> [WHAT YOU HAVE TO DO]
List, from the lines below, each one with "path" in it.

** start **

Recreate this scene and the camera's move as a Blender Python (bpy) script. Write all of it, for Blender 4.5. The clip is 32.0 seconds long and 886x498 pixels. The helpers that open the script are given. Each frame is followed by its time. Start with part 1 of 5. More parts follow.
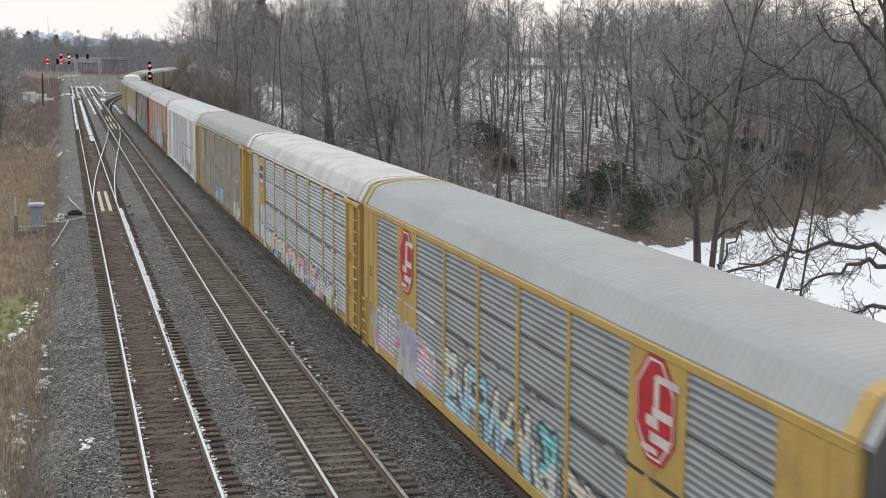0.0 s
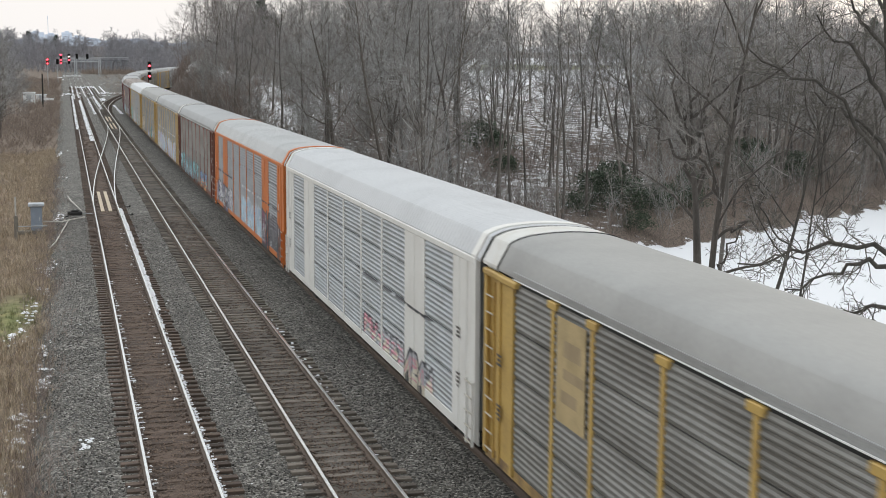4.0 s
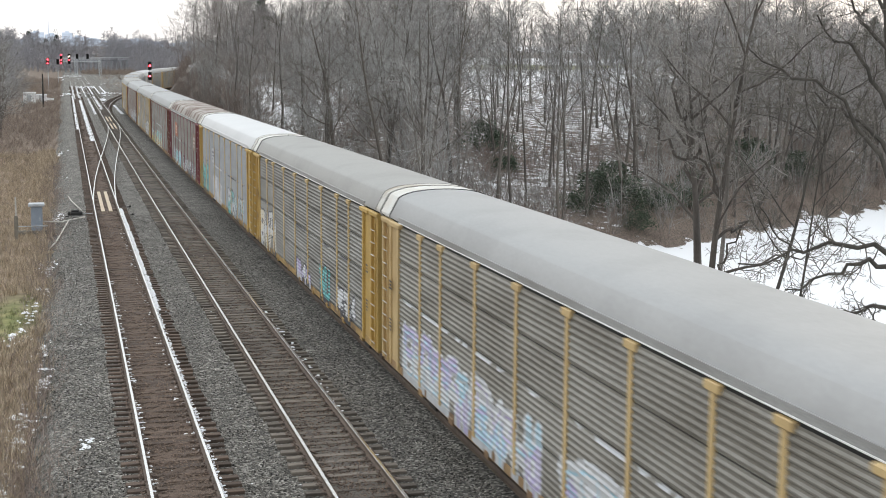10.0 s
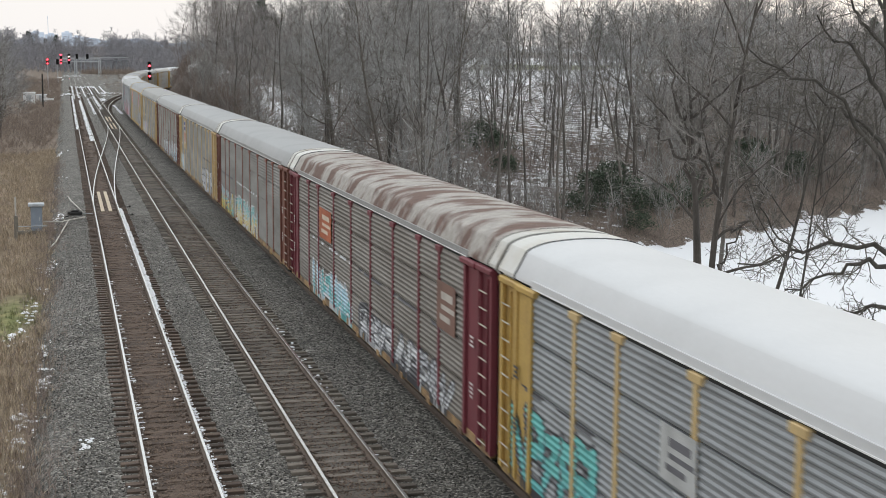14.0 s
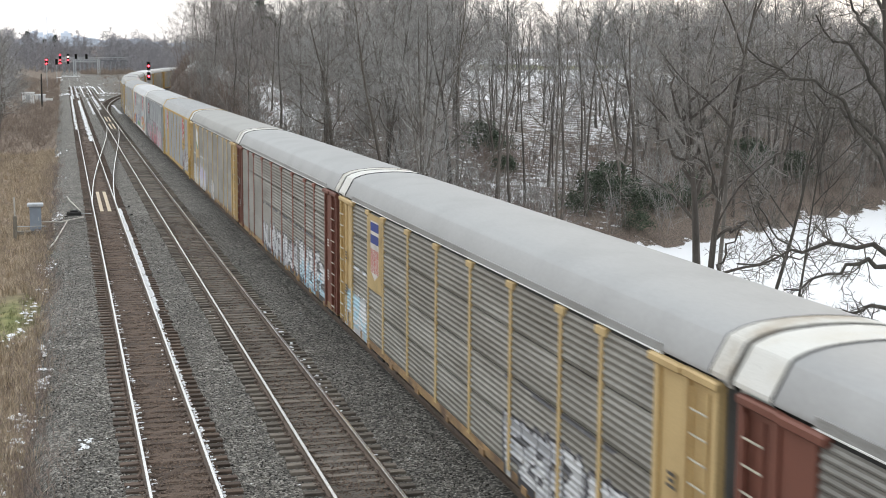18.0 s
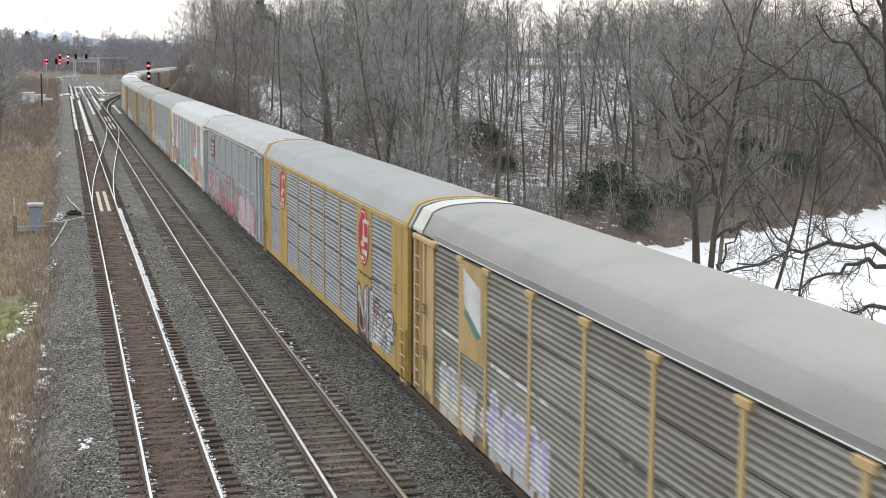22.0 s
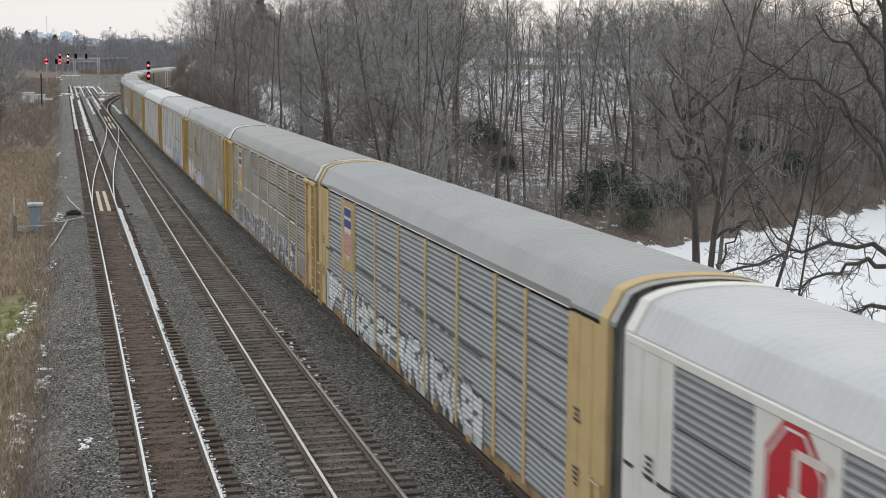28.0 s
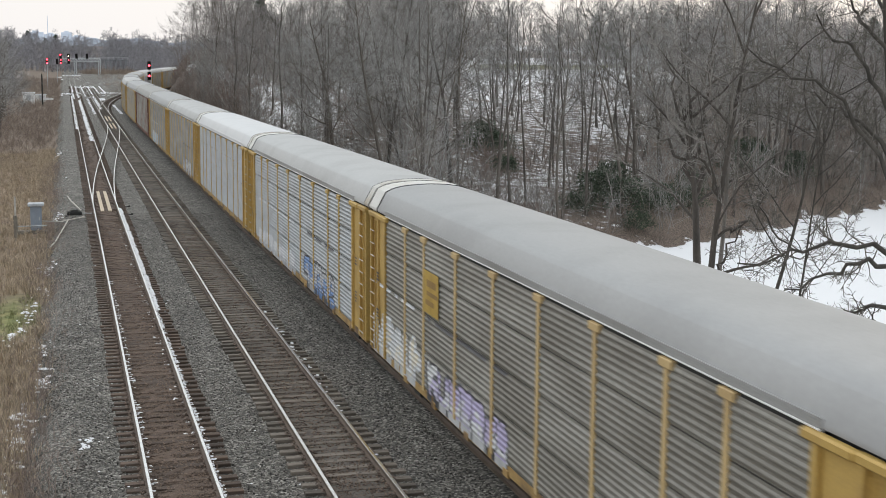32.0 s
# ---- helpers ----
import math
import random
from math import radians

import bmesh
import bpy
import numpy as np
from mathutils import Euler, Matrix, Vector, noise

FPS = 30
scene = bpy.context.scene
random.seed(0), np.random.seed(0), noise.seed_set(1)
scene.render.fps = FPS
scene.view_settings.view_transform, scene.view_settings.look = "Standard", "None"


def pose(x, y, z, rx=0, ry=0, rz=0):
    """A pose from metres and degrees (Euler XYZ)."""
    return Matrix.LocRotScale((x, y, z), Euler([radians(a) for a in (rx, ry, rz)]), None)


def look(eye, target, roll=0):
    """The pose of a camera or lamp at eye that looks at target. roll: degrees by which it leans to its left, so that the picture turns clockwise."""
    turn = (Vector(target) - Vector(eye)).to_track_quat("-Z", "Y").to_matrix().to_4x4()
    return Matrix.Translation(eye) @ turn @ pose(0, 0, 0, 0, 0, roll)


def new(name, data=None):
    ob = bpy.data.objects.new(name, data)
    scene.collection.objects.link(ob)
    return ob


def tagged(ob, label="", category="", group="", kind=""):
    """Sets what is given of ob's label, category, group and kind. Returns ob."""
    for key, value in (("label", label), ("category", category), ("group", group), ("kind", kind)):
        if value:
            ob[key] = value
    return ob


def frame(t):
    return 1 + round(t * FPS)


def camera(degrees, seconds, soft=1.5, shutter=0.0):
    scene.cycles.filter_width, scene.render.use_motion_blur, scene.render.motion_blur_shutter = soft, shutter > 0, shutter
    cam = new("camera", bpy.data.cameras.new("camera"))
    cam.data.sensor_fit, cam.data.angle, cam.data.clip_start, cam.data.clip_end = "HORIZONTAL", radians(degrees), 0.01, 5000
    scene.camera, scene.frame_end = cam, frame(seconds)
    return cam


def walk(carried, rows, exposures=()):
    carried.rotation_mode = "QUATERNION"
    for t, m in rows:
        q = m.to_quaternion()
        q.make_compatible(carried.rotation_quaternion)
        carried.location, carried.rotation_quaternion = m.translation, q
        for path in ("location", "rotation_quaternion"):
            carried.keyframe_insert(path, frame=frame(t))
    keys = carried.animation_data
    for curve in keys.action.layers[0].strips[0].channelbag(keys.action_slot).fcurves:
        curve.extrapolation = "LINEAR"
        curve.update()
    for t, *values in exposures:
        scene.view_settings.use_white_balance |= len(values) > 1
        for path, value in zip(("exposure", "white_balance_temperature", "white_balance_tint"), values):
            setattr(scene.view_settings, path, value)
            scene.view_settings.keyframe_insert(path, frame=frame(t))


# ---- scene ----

** end **

> [SOLVED PROBLEM]
        for path in ("location", "rotation_quaternion"):
            carried.keyframe_insert(path, frame=frame(t))
        for path, value in zip(("exposure", "white_balance_temperature", "white_balance_tint"), values):
            setattr(scene.view_settings, path, value)
            scene.view_settings.keyframe_insert(path, frame=frame(t))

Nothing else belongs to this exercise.